### THE TASK:
Every line below is to be copied exactly, with the pictures left out.
________________________________________
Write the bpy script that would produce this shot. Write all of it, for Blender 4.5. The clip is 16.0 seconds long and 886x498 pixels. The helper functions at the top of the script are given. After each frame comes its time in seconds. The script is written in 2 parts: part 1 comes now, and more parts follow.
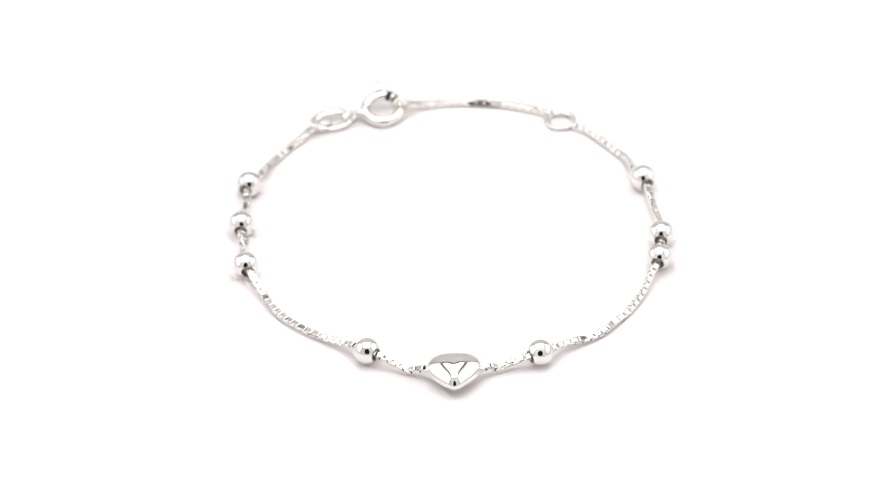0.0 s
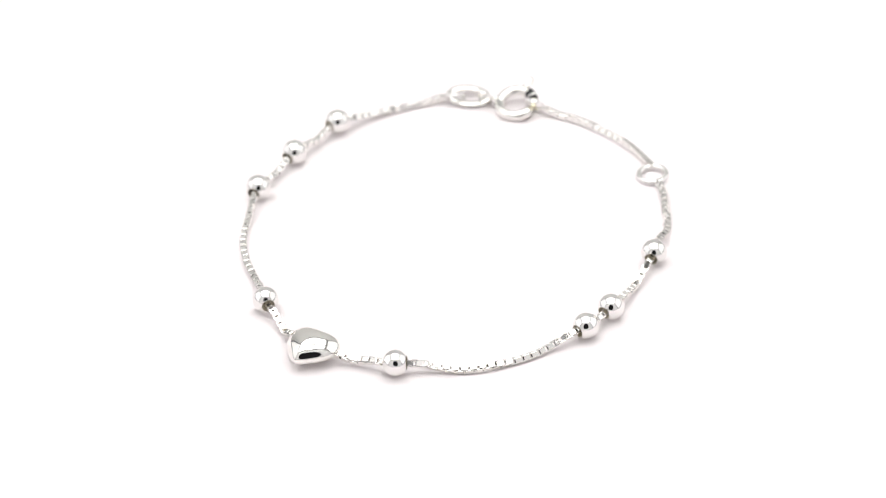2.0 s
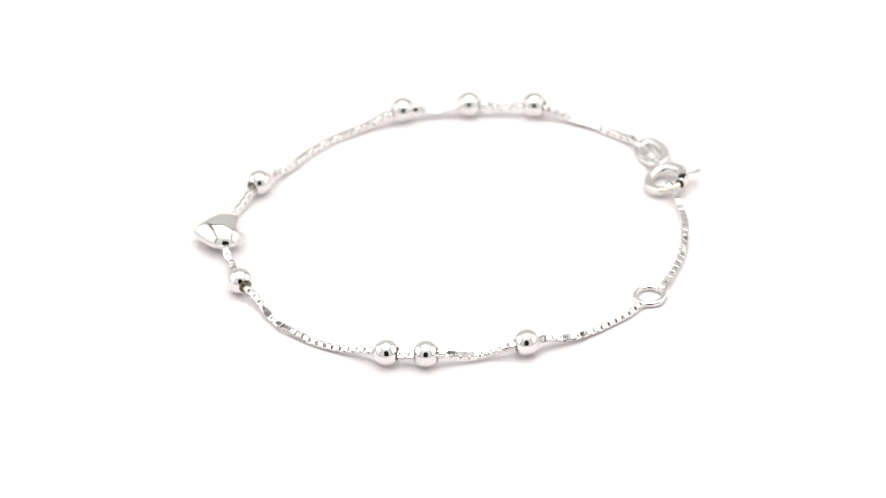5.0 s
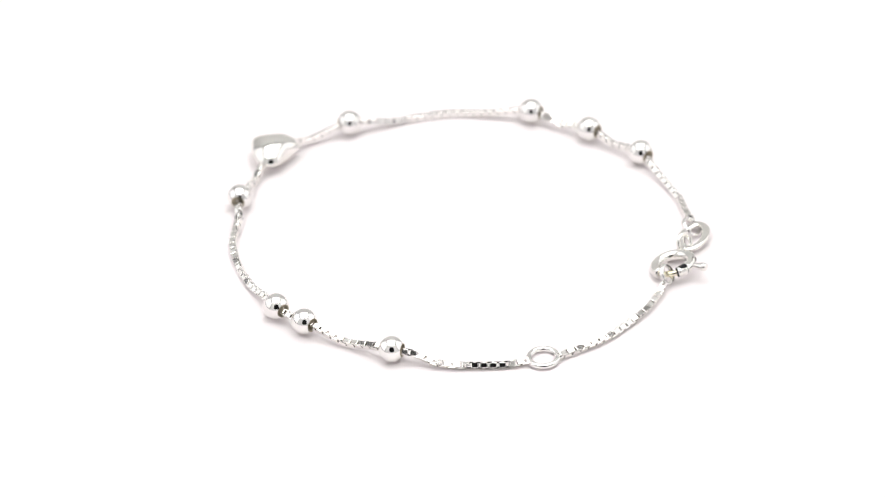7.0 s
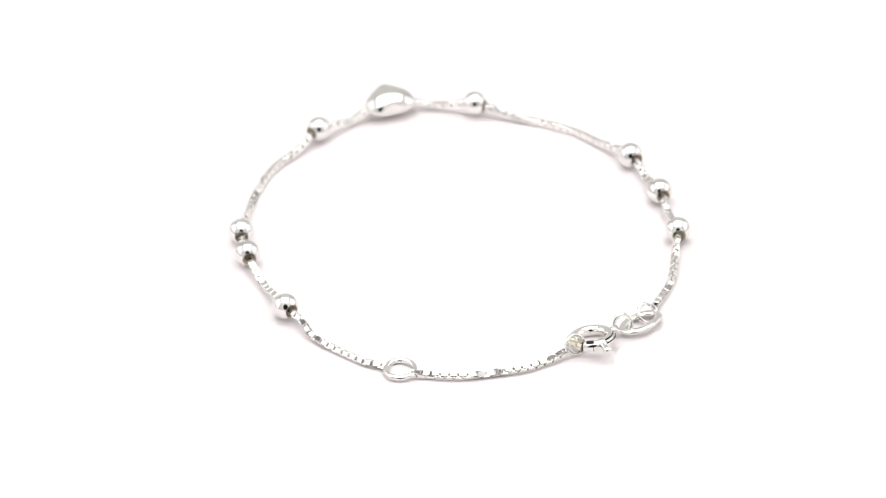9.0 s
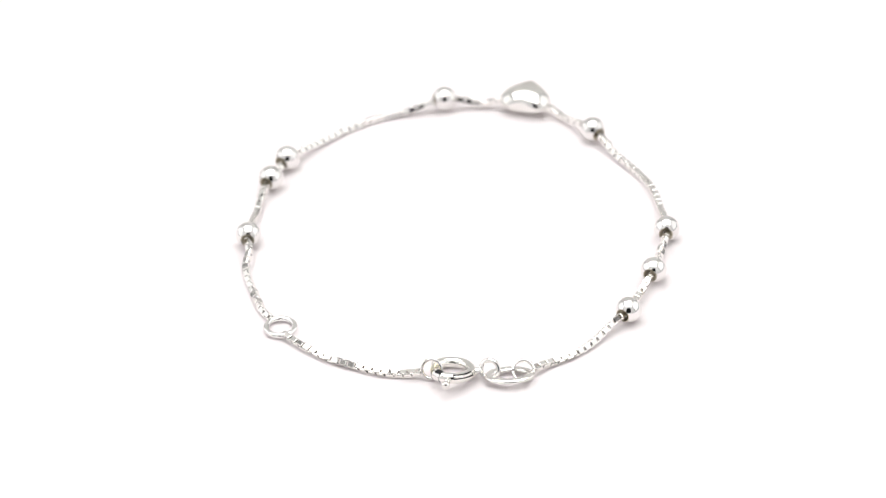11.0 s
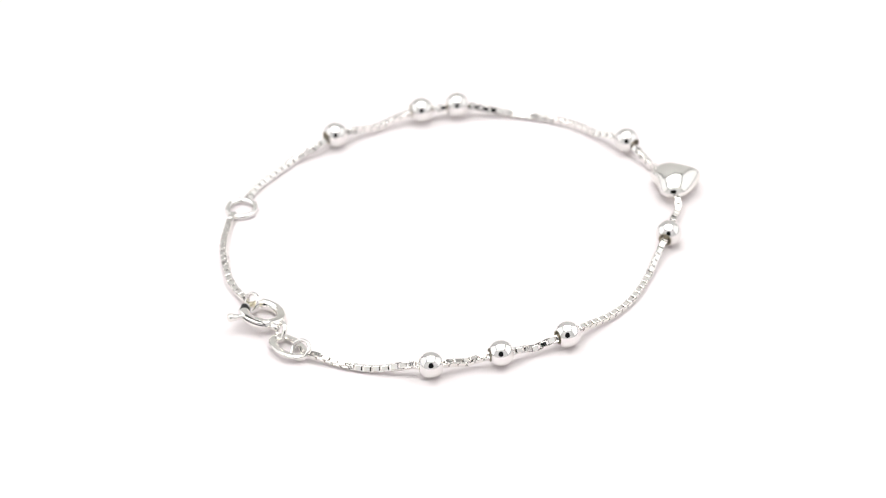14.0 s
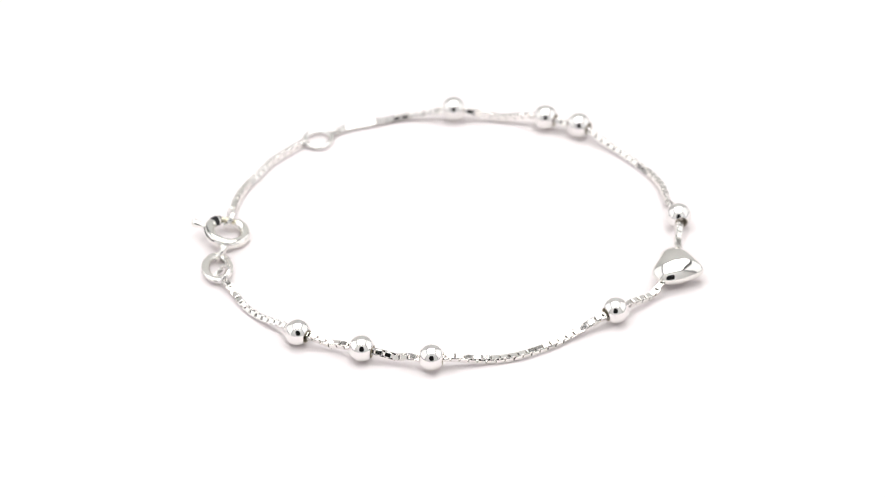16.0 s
________________________________________
### ANSWER TO THE PROBLEM:
Write the bpy script that would produce this shot. Write all of it, for Blender 4.5. The clip is 16.0 seconds long and 886x498 pixels. The helper functions at the top of the script are given. After each frame comes its time in seconds. The script is written in 2 parts: part 1 comes now, and more parts follow.
0.0 s
2.0 s
5.0 s
7.0 s
9.0 s
11.0 s
14.0 s
16.0 s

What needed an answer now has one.